Es mangelt nicht an Erkenntnissen. Es mangelt an tatkräftigen Handlungen. Zunächst braucht es nicht den aufwendig gestalteten Umbau. Für einen ersten Schritt würde es schon reichen, eine Straße für Menschen zu öffnen. Das muss konsequent passieren. Beispielsweise in dem dort keine Stehzeuge mehr zum Parken eingeladen werden und ein Transit für den Individualverkehr nicht mehr möglich ist.
Die Kreativität der Bürger*innen und ihr Engagement möge bereits zur Transformation in eine menschen- und mitweltfreundliche Gestaltung unserer Städte beitragen.
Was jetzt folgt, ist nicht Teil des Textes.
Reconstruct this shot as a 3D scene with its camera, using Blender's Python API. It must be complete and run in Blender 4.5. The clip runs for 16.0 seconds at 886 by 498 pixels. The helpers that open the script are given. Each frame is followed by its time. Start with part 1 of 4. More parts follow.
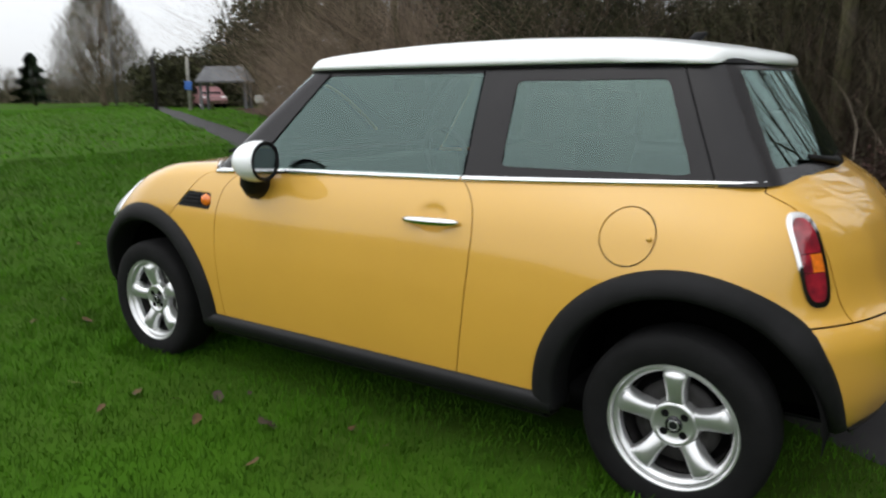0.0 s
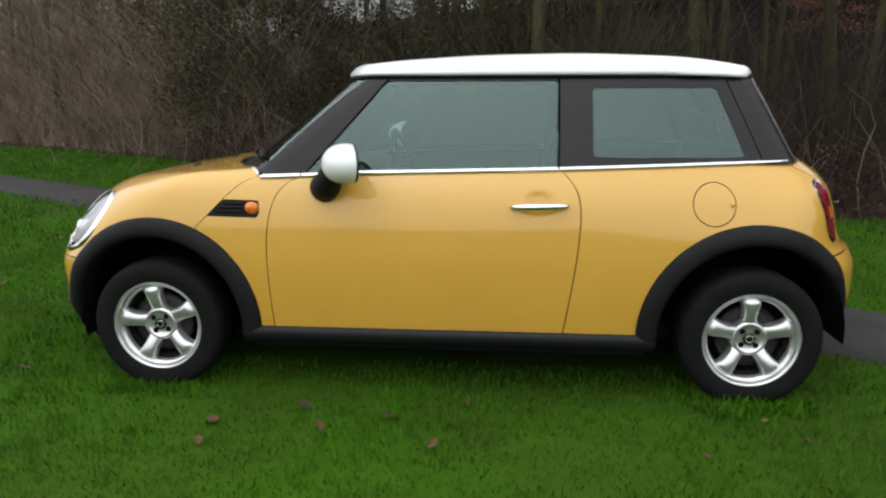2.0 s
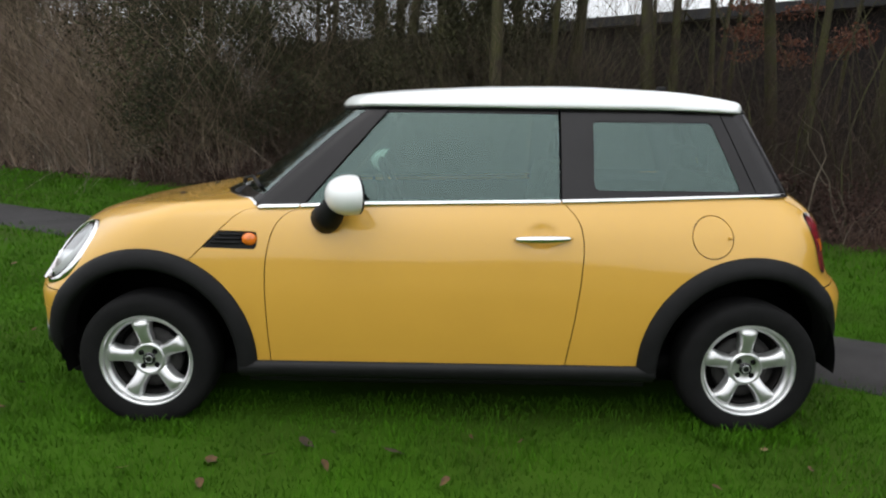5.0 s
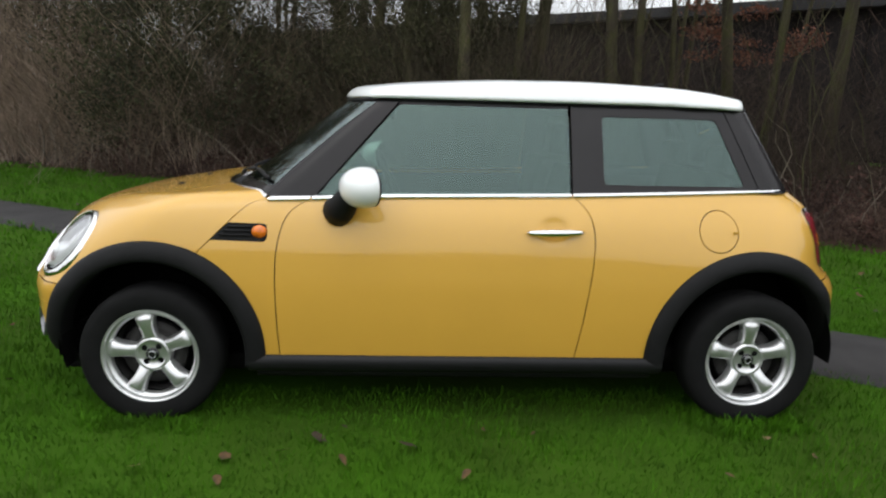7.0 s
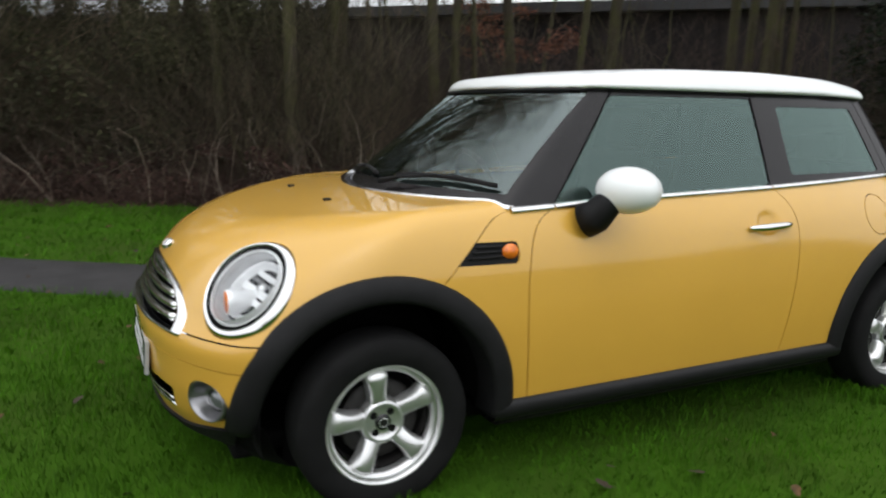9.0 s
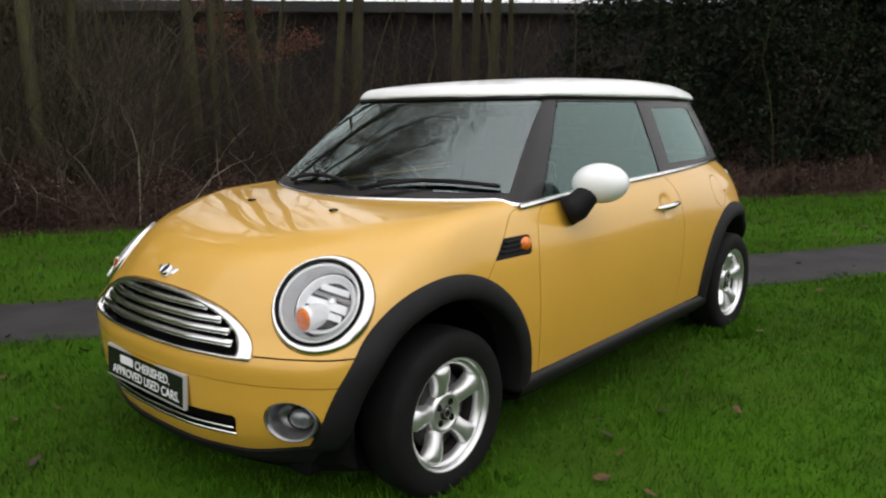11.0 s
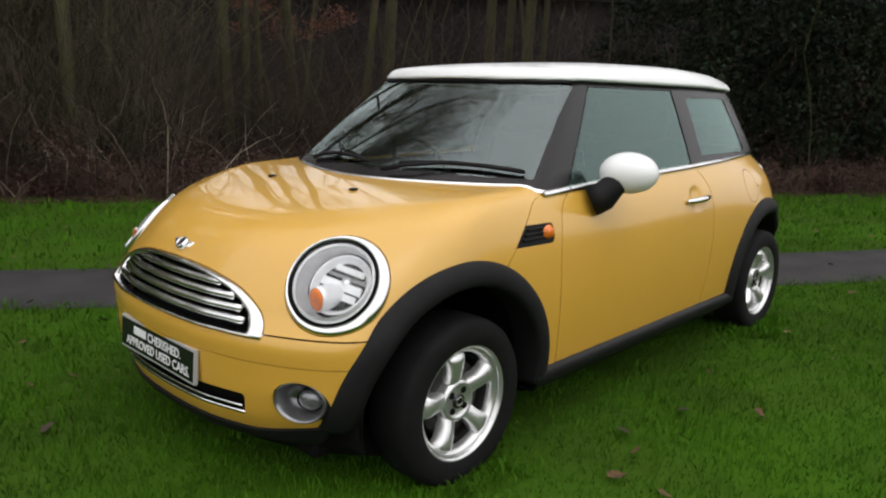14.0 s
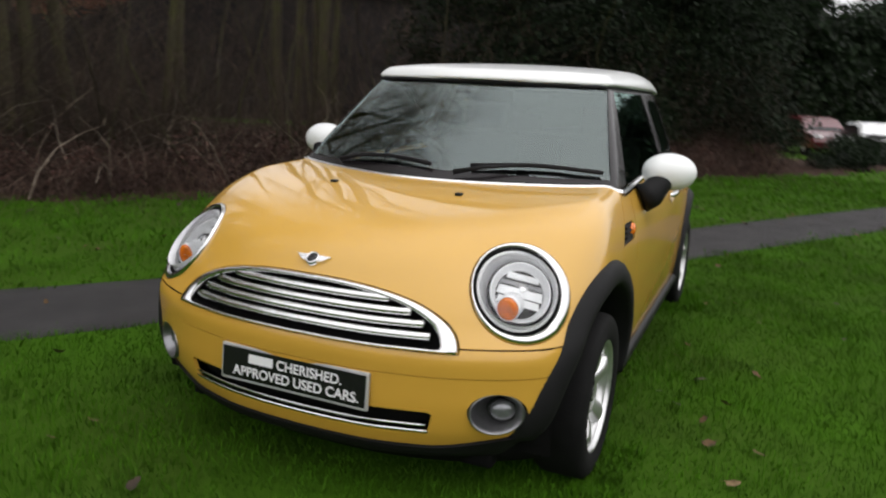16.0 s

Es wächst und gedeiht auch ohne große städtebauliche Pläne. Von politischer Seite können die Rahmenbedingungen und die Infrastruktur geschaffen werden, welche die Öffnung der Straßen für Menschen befördert.
Das sehen wir derzeit gut in Städten, wie Barcelona und Paris. Heutzutage sehen wir den Raum zwischen den Häusern, der in herausragendem Maße für Mobilität und Parkraum genutzt wird. Er wird von Autos dominiert.
Es könnte auch vielmehr der Lebensraum sein, der menschliche Bedürfnisse im Einklang mit der Mitwelt auf holistische Weise befriedigt: soziale Interaktion, Ernährung, Arbeit, Betriebsamkeit, Kreativität. Und natürlich auch Mobilität. Aber bitte im Einklang mit dem, was unsere Erde verträgt und heilsam für sie ist.
Wir können Verkehrswende. Wir müssen sie nur umsetzen – erst in den Köpfen, dann auf den Straßen!